I picked up The Psychology of Money because it’s light, had pretty good reviews and looked like a quick read. All of these promises came true, but I didn’t expect to apply the lessons to software!
The book mainly revolves around two things that are hard to integrate into our every day thinking – 1) compounding and 2) tails.
The first comes down to this: all growth is driven by compounding, which always takes time. The impatient among us will never succeed at the long game of growth, only at the short game of gambling. And it’s not worth gambling. Why? That’s the second part.
The second pertains to risk and ruin (and from which the author borrows heavily from Nicholas Taleb. In other words, it’s a good book ;). The essence is that all long games are subject to tail events – rare, catastrophic events that mean ruin for the unprepared – and they will happen. Unfortunately we often have a very bad idea of where we actually sit inside probabilities (or we just ignore them).
What does this have to do with software?
Firstly, we are all looking for growth. Whether it is in the products we are building, or in our careers, networks, knowledge, etc. The principle of compounding applies here:
- In the two-second lean tasks you do to make your product better. It pays to take the time to make improvements, remove that technical debt, document those decisions, refactor your old code. You won’t get much today, but the benefits compound over time as you and your team make a habit of small improvements.

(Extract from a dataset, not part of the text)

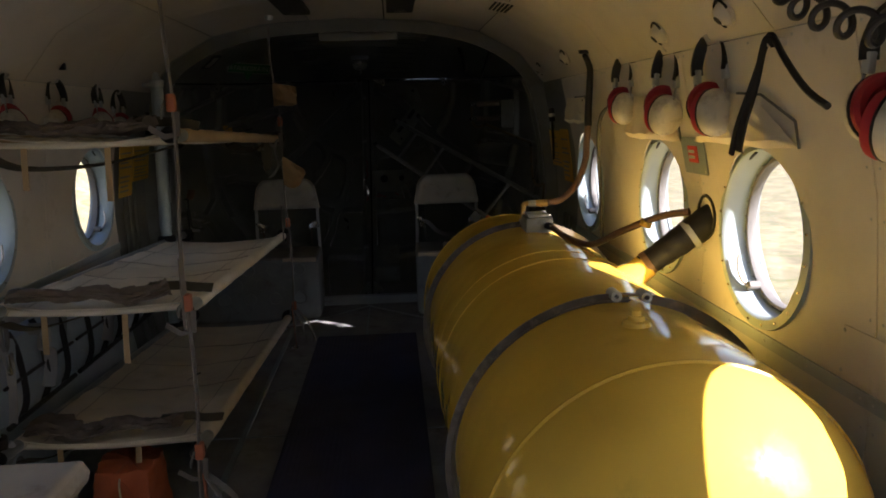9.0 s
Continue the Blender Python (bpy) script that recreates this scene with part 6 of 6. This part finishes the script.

- In the daily tasks you do to learn and grow. Everyone is going to agree that it’s easier to spend an hour on Netflix than it is to take the time to learn a new thing, but an hour spent is an hour gone for ever. The dividends paid on an hour learned are huge in the long game. You are presented with this decision every single day. It’s yours and yours alone to make.
- In the conversations you have with your teammates, your peers, your manager, your manager’s manager, your industry contacts and so on. You need to make an investment in these. Again the pay off might not happen today (in fact it may be somewhat uncomfortable today, since you have to figure out what to talk about!). But you should see these as long term investments that will be worth it when you run into problems down the road. Speaking of which:
Secondly, on ruin. There are all kinds of disasters that we need to protect ourselves from in software: late integrations, big bangs, building the wrong thing, outages. But there are also a variety of different practices that we can use to buy insurance: thin slicing, writing tests, incremental development, monitor driven development, and so on. When you look at these practices as insurance against ruin, and you understand a bit about probability and risk, it’s easy to make the right decision to use them.
The psychology of “money” is not really about money at all. It’s about taking a realistic approach to the way things actually work in life. And so it takes a lot of the mystery out of why things work the way they do, and the lessons can be applied to a lot of areas of life. These are lessons that pass the test of time, and that we can use in our every day decisions.